When has the Church ever taught that Catholic
doctrines are “polarities” that reveal “tensions” needing to be overcome by
arriving at a “balance”? This is pure Hegelianism. Step one: thesis meets
antithesis, resulting in a synthesis; step two: repeat step one, ad
infinitum. The Church in this scheme does not teach dogmatic truth, but
rather ponders different approaches that need to be balanced one against the
other.
Both sides in a “situation of polarity” need to
be happy with some sort of “reconciled diversity.” Permanency of the truth is
gone, “dynamism” reshaping “ecclesiological categories” is in. By the way, is
Catholic doctrine now a mere “ecclesiological category” that can be altered at
will? It seems so.
The teaching of Vatican II stands on its own.
The “nutshell” of synodality as the essence of the Council’s message is nowhere
found in the documents of the Council. The Synod of Bishops, created by the
Council, is an advisory body of bishops convened by the pope to offer counsel
at periodic meetings on topics of particular relevance to the life of the
Church. It’s not the fons et origo for building a new synodal
Church in which all the baptized have a share in governing the Church.
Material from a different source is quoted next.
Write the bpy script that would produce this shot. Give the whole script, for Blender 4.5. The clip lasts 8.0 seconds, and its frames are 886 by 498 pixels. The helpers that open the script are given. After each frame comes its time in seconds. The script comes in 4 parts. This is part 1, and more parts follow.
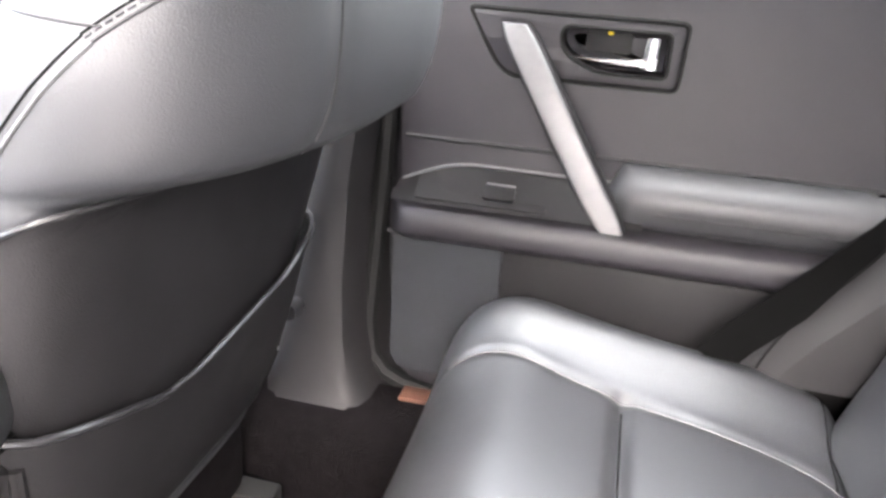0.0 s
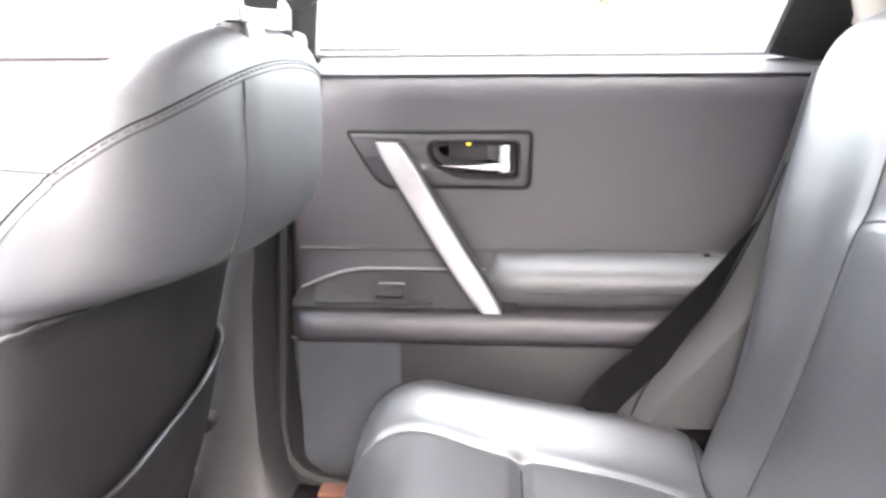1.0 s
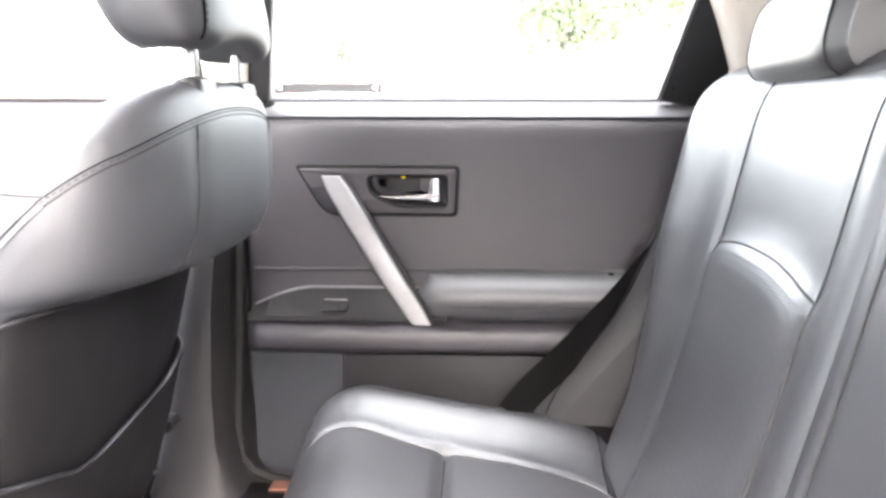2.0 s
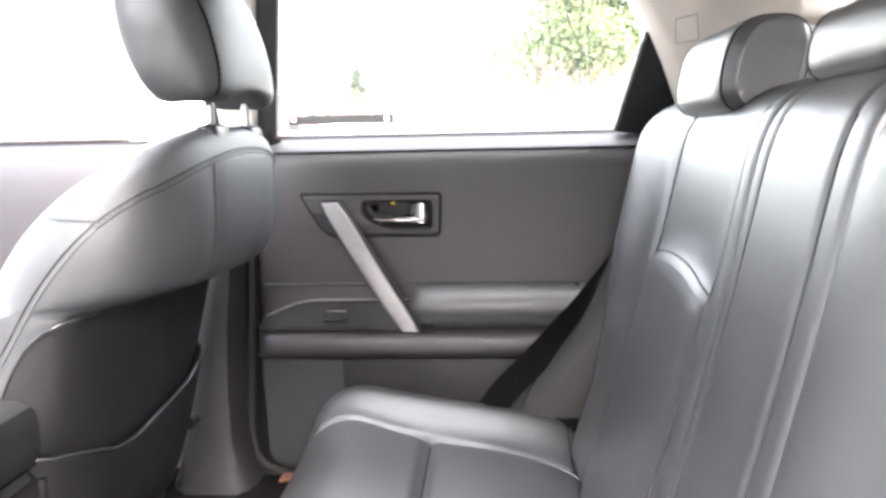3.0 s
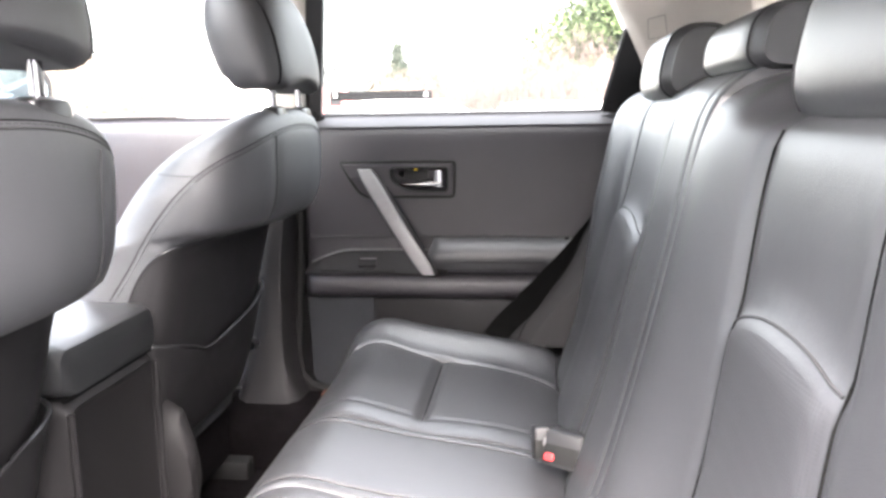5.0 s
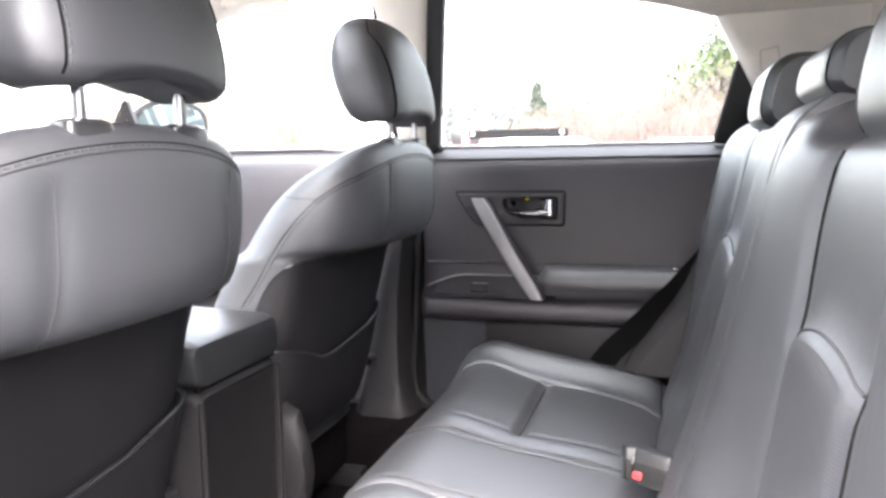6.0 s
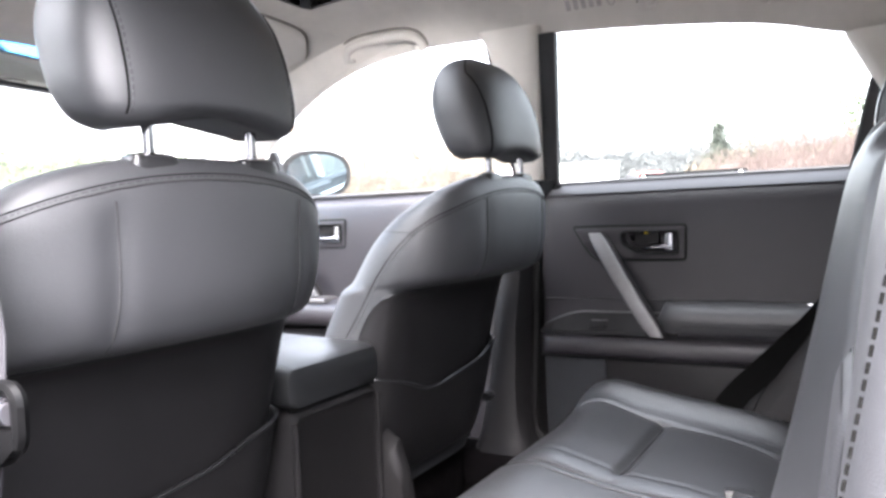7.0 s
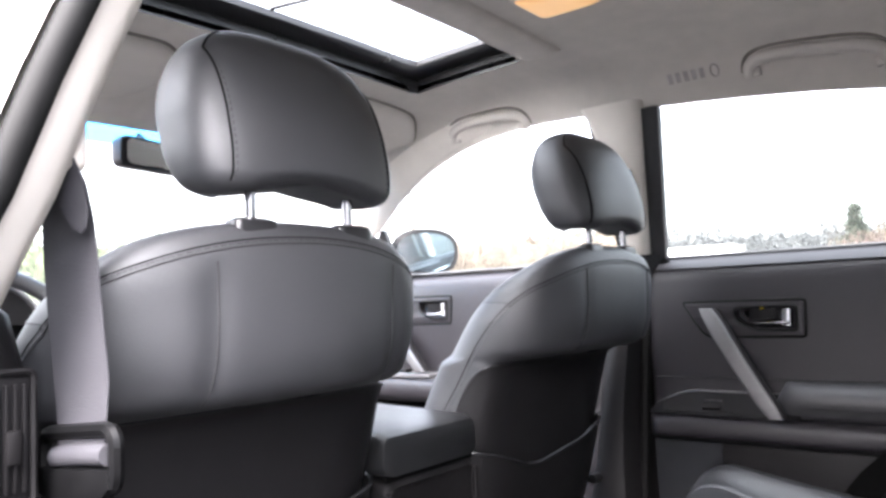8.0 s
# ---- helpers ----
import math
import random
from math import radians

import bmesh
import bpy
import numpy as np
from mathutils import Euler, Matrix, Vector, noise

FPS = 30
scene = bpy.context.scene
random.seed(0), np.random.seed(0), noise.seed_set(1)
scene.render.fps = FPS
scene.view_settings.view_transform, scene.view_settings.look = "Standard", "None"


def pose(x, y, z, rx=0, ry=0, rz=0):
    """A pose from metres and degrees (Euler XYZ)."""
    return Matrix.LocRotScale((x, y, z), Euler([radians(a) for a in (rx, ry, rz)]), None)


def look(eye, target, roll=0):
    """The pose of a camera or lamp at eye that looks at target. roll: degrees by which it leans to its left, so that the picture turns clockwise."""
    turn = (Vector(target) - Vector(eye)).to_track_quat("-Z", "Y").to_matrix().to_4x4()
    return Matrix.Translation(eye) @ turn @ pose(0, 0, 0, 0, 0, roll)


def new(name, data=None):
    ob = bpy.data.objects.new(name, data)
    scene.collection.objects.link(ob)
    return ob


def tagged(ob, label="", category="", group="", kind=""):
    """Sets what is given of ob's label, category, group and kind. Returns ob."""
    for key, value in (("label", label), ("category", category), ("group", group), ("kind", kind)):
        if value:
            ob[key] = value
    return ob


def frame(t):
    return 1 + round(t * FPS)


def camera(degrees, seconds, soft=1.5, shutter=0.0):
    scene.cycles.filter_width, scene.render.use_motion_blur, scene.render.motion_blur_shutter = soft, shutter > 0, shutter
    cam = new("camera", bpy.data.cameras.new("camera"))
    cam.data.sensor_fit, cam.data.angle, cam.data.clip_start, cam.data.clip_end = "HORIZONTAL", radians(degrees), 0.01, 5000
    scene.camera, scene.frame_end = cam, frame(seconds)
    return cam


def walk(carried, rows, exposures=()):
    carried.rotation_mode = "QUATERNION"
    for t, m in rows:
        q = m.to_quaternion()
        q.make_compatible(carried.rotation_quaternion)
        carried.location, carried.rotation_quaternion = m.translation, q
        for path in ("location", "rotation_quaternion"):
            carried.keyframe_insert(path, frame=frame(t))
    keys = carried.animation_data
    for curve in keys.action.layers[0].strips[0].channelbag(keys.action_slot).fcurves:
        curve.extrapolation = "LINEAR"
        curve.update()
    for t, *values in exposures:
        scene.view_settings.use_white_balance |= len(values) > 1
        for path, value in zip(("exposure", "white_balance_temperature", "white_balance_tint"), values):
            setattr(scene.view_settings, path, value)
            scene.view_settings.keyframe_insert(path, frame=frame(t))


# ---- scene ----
cam = camera(60.1, 8.0, soft=3.0)
PATH = [
    (0, (0.334, -0.21, 0.78), (-0.06, 1.61, 0.05), 4.1),
    (0.5, (0.353, -0.267, 0.78), (0.137, 1.645, 0.236), 2.1),
    (1, (0.354, -0.321, 0.789), (0.208, 1.625, 0.354), -0.3),
    (1.5, (0.383, -0.387, 0.795), (0.306, 1.572, 0.4), 0.4),
    (3, (0.48, -0.625, 0.808), (0.359, 1.352, 0.529), -1.2),
    (3.5, (0.505, -0.702, 0.81), (0.329, 1.268, 0.513), -0.7),
    (4, (0.53, -0.755, 0.804), (0.367, 1.207, 0.452), -0.6),
    (5.5, (0.575, -0.968, 0.814), (0.225, 0.977, 0.509), -1.2),
    (6, (0.622, -0.977, 0.796), (0.05, 0.925, 0.561), -1.0),
    (6.5, (0.698, -0.962, 0.783), (-0.102, 0.862, 0.611), -1.7),
    (7, (0.751, -0.943, 0.766), (-0.241, 0.791, 0.671), -2.5),
    (7.5, (0.767, -0.933, 0.754), (-0.363, 0.717, 0.793), -2.3),
    (8, (0.779, -0.932, 0.741), (-0.455, 0.636, 0.88), -2.3),
]
EXPO = [(0.0, 6.62, 6800, 15), (1.0, 7.05, 6800, 15), (1.7, 6.80, 6800, 15), (3.0, 6.06, 6750, 15), (4.2, 5.82, 6750, 15), (5.5, 5.57, 6700, 15), (6.5, 5.24, 6400, 15), (8.0, 4.71, 6350, 16)]
walk(cam, [(t, look(e, g, r)) for t, e, g, r in PATH], EXPO)

# ---------------- light ----------------
world = bpy.data.worlds.new("sky")
scene.world = world
world.use_nodes = True
wn = world.node_tree.nodes
wn.clear()
w_out = wn.new("ShaderNodeOutputWorld")
w_bg = wn.new("ShaderNodeBackground")
w_sky = wn.new("ShaderNodeTexSky")
w_sky.sky_type = "NISHITA"
w_sky.sun_disc = False
w_sky.sun_elevation = radians(50)
w_sky.sun_rotation = radians(170)
w_sky.dust_density = 6.0
w_sky.air_density = 1.2
w_sat = wn.new("ShaderNodeHueSaturation")
w_sat.inputs["Saturation"].default_value = 0.3
w_bg.inputs["Strength"].default_value = 0.15
wl = world.node_tree.links
wl.new(w_sky.outputs["Color"], w_sat.inputs["Color"])
# overcast sky: three times as bright overhead as at the horizon
w_tc, w_sep = wn.new("ShaderNodeTexCoord"), wn.new("ShaderNodeSeparateXYZ")
w_up = wn.new("ShaderNodeMapRange")
w_up.inputs["To Min"].default_value = 0.7
w_up.inputs["To Max"].default_value = 1.6
w_mul = wn.new("ShaderNodeVectorMath")
w_mul.operation = "SCALE"
wl.new(w_tc.outputs["Generated"], w_sep.inputs["Vector"])
wl.new(w_sep.outputs["Z"], w_up.inputs["Value"])
wl.new(w_sat.outputs["Color"], w_mul.inputs["Vector"])
wl.new(w_up.outputs["Result"], w_mul.inputs["Scale"])
wl.new(w_mul.outputs["Vector"], w_bg.inputs["Color"])
wl.new(w_bg.outputs["Background"], w_out.inputs["Surface"])

sun_data = bpy.data.lights.new("sun", "SUN")
sun_data.energy = 0.5
sun_data.angle = radians(100)
sun_data.color = (1.0, 0.97, 0.93)
sun = new("sun", sun_data)
sun.matrix_world = look((0.6, -4.6, 6.8), (0, 0, 0.5))


# ---------------- materials ----------------
def mat(name, color, rough=0.5, metal=0.0, scale=60.0, vary=0.15, bump=0.1, fine=600.0, spec=0.5, coat=0.0, spread=0.1, dist=0.002, wrinkle=0.0):
    m = bpy.data.materials.new(name)
    m.use_nodes = True
    n, l = m.node_tree.nodes, m.node_tree.links
    b = n["Principled BSDF"]
    b.inputs["Roughness"].default_value = rough
    b.inputs["Metallic"].default_value = metal
    b.inputs["Specular IOR Level"].default_value = spec
    b.inputs["Coat Weight"].default_value = coat
    b.inputs["Coat Roughness"].default_value = 0.25
    tc = n.new("ShaderNodeTexCoord")
    big = n.new("ShaderNodeTexNoise")
    big.inputs["Scale"].default_value = scale
    big.inputs["Detail"].default_value = 4
    l.new(tc.outputs["Object"], big.inputs["Vector"])
    ramp = n.new("ShaderNodeValToRGB")
    ramp.color_ramp.elements[0].position = 0.3
    ramp.color_ramp.elements[1].position = 0.7
    ramp.color_ramp.elements[0].color = (*[c * (1 - vary) for c in color], 1)
    ramp.color_ramp.elements[1].color = (*[min(1, c * (1 + vary)) for c in color], 1)
    l.new(big.outputs["Fac"], ramp.inputs["Fac"])
    l.new(ramp.outputs["Color"], b.inputs["Base Color"])
    mr = n.new("ShaderNodeMapRange")
    mr.inputs["To Min"].default_value = max(0.02, rough - spread)
    mr.inputs["To Max"].default_value = min(1, rough + spread)
    l.new(big.outputs["Fac"], mr.inputs["Value"])
    l.new(mr.outputs["Result"], b.inputs["Roughness"])
    if bump:
        vor = n.new("ShaderNodeTexVoronoi")
        vor.inputs["Scale"].default_value = fine
        l.new(tc.outputs["Object"], vor.inputs["Vector"])
        bp = n.new("ShaderNodeBump")
        bp.inputs["Strength"].default_value = bump
        bp.inputs["Distance"].default_value = dist
        l.new(vor.outputs["Distance"], bp.inputs["Height"])
        if wrinkle:
            fold = n.new("ShaderNodeTexNoise")
            fold.inputs["Scale"].default_value = 26
            fold.inputs["Detail"].default_value = 5
            fold.inputs["Distortion"].default_value = 0.6
            soft = n.new("ShaderNodeBump")
            soft.inputs["Strength"].default_value = wrinkle
            soft.inputs["Distance"].default_value = 0.006
            l.new(tc.outputs["Object"], fold.inputs["Vector"])
            l.new(fold.outputs["Fac"], soft.inputs["Height"])
            l.new(soft.outputs["Normal"], bp.inputs["Normal"])
        l.new(bp.outputs["Normal"], b.inputs["Normal"])
    return m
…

The Church does not need to be reconfigured into
a perpetual synodal discussion group led by Vatican officials, involving
selected bishops and non-bishops, in which the tensions (naturally produced
when heretical ideas are put forward as new and improved versions of the
Catholic Faith) must be smoothed over because synodality demands the false
notion of “reconciled diversity.”
The argument that the concept of synodality as
set forth by the Synod Secretariat is simply the final realization of the
unfulfilled promise of Vatican II may be convincing to its proponents, but it
does not correspond to what actually happened at Vatican II.
If one looks for historical precedents, the
study of Anglicanism will yield insights into the swamps and shoals where
things are headed in the current trajectory.